SOURCE EXCERPT:
══════

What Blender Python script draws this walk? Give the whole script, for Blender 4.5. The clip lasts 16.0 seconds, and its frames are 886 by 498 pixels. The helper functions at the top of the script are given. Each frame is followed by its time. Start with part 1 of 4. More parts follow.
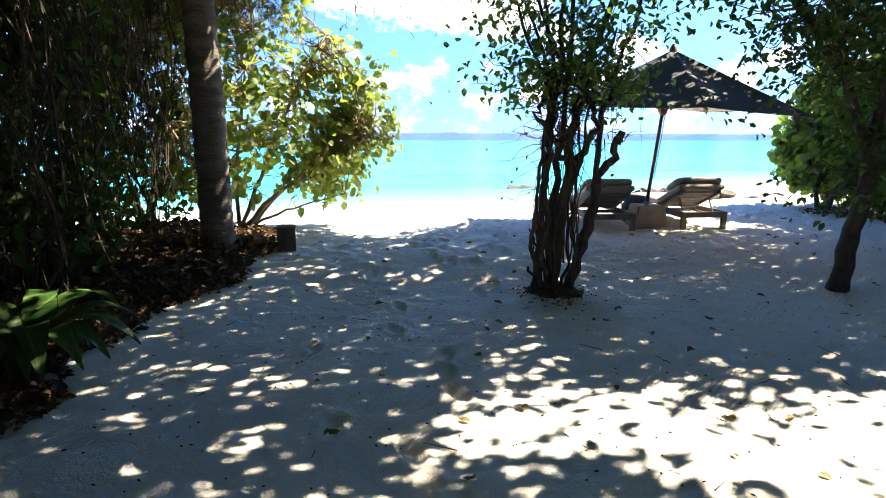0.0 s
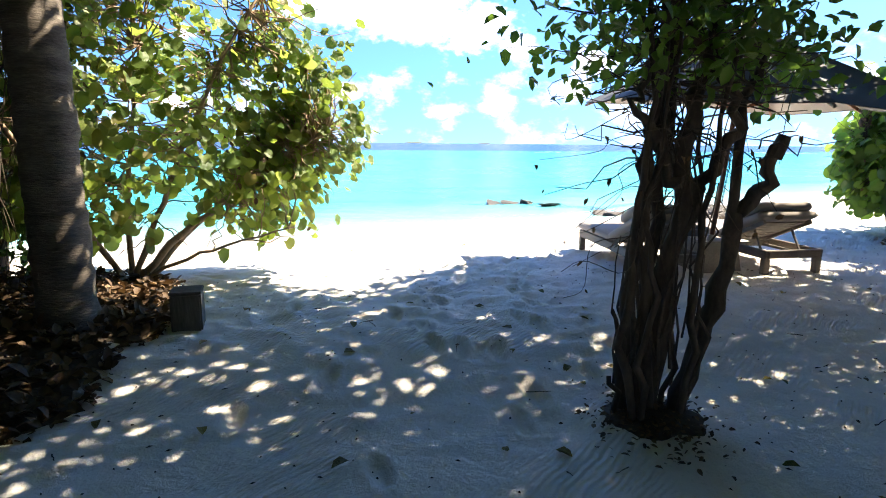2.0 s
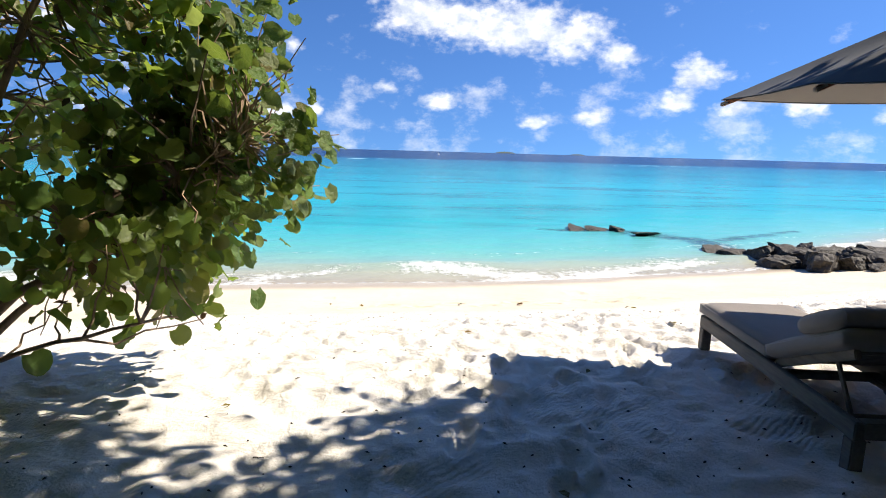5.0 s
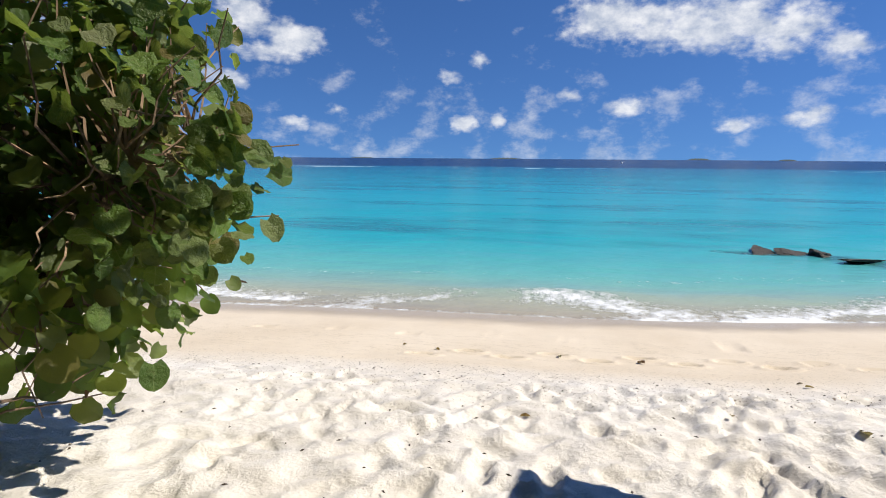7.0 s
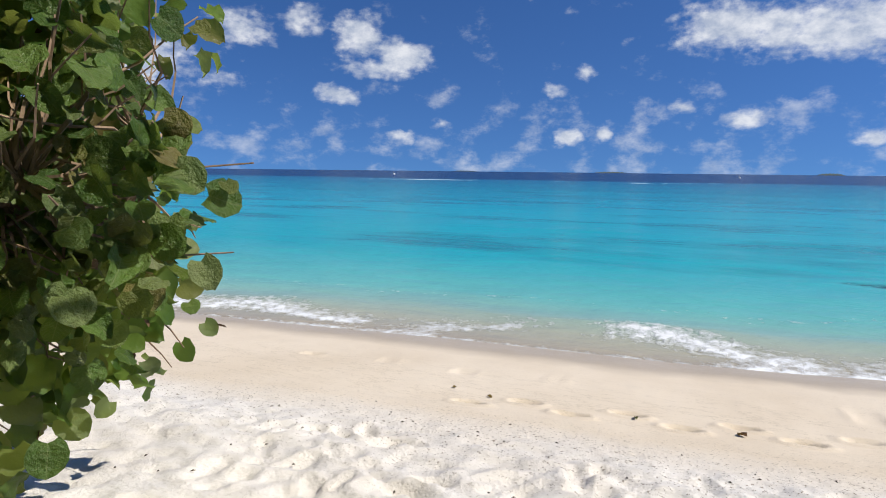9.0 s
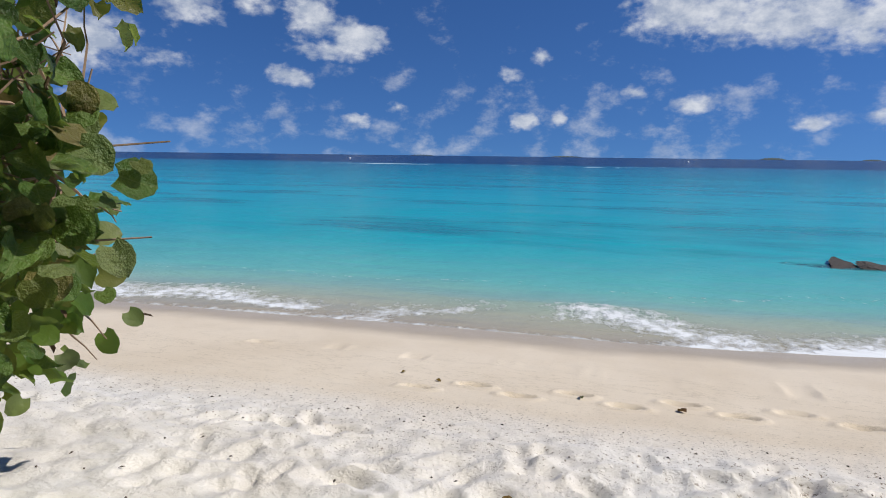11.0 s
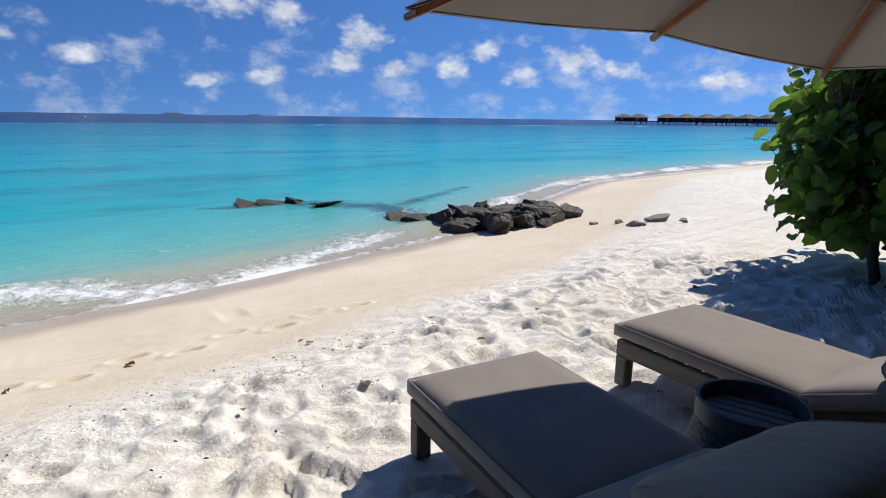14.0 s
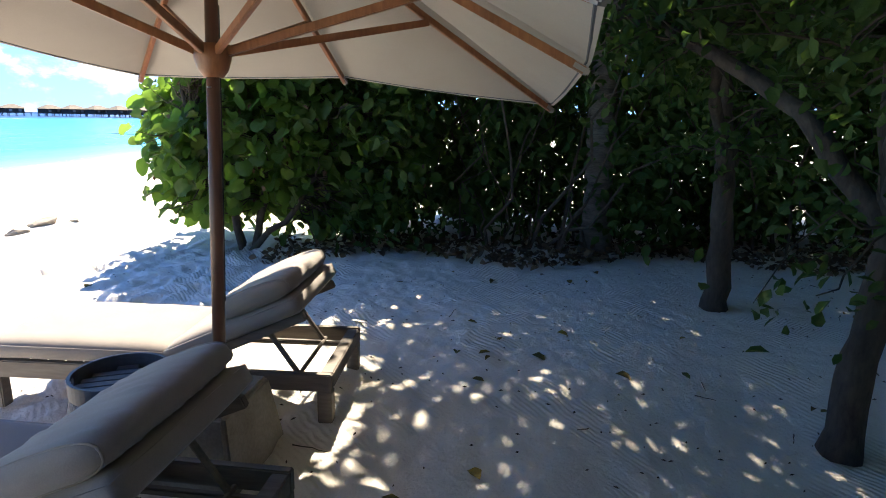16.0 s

══════

SHORT EXERCISE:
Word for word, quote the lines above. Omit the pictures.

PROBLEM SOLUTION:
What Blender Python script draws this walk? Give the whole script, for Blender 4.5. The clip lasts 16.0 seconds, and its frames are 886 by 498 pixels. The helper functions at the top of the script are given. Each frame is followed by its time. Start with part 1 of 4. More parts follow.
0.0 s
2.0 s
5.0 s
7.0 s
9.0 s
11.0 s
14.0 s
16.0 s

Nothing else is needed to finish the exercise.